**What is asked**
Copy every record exactly, and keep the pictures out.

Rows from a dataset of clips and code:
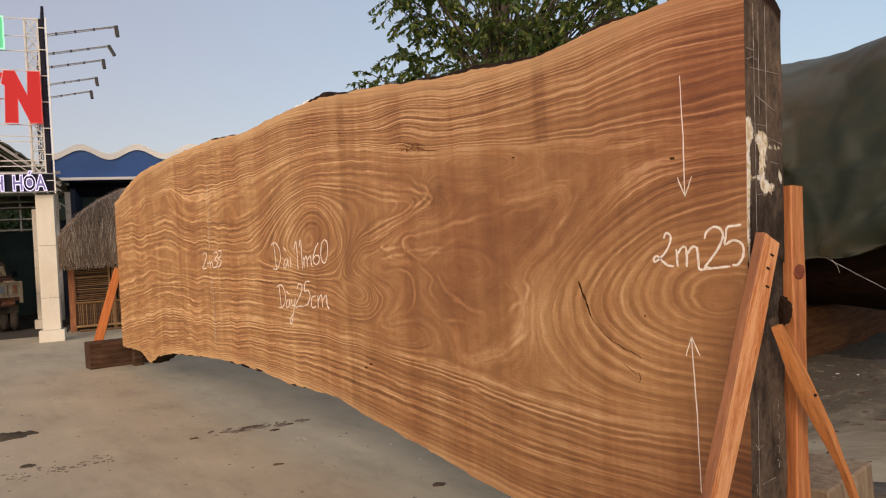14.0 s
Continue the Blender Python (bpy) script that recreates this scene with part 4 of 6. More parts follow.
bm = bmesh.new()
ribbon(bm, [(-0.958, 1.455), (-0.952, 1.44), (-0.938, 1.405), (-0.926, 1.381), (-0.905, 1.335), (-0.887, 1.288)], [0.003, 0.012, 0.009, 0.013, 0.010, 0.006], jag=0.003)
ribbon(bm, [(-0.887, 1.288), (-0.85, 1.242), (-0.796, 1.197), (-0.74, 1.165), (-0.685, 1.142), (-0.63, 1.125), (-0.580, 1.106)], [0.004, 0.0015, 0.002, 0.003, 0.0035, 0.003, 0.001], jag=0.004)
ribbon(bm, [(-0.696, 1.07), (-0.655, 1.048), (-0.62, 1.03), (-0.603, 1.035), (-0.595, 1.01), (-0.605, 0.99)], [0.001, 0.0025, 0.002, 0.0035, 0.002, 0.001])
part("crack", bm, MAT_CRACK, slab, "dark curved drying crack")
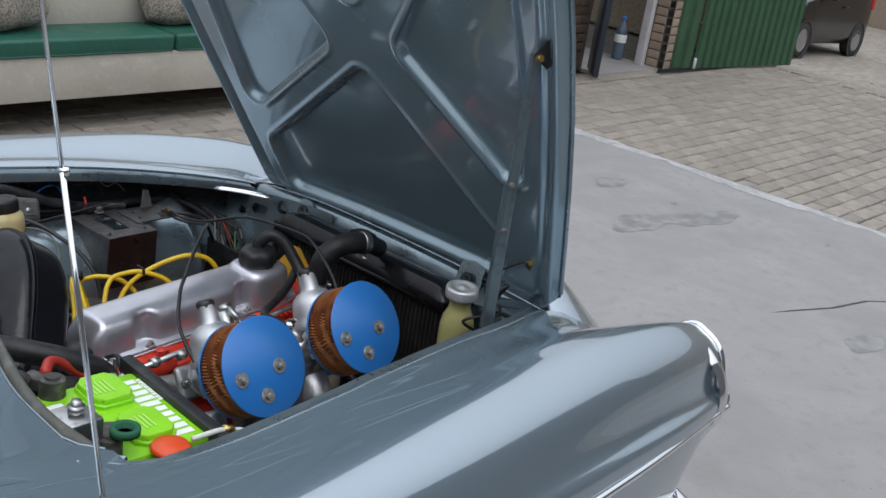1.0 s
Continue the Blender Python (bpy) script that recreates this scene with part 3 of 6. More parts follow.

**Written solution**
14.0 s
Continue the Blender Python (bpy) script that recreates this scene with part 4 of 6. More parts follow.
bm = bmesh.new()
ribbon(bm, [(-0.958, 1.455), (-0.952, 1.44), (-0.938, 1.405), (-0.926, 1.381), (-0.905, 1.335), (-0.887, 1.288)], [0.003, 0.012, 0.009, 0.013, 0.010, 0.006], jag=0.003)
ribbon(bm, [(-0.887, 1.288), (-0.85, 1.242), (-0.796, 1.197), (-0.74, 1.165), (-0.685, 1.142), (-0.63, 1.125), (-0.580, 1.106)], [0.004, 0.0015, 0.002, 0.003, 0.0035, 0.003, 0.001], jag=0.004)
ribbon(bm, [(-0.696, 1.07), (-0.655, 1.048), (-0.62, 1.03), (-0.603, 1.035), (-0.595, 1.01), (-0.605, 0.99)], [0.001, 0.0025, 0.002, 0.0035, 0.002, 0.001])
part("crack", bm, MAT_CRACK, slab, "dark curved drying crack")
1.0 s
Continue the Blender Python (bpy) script that recreates this scene with part 3 of 6. More parts follow.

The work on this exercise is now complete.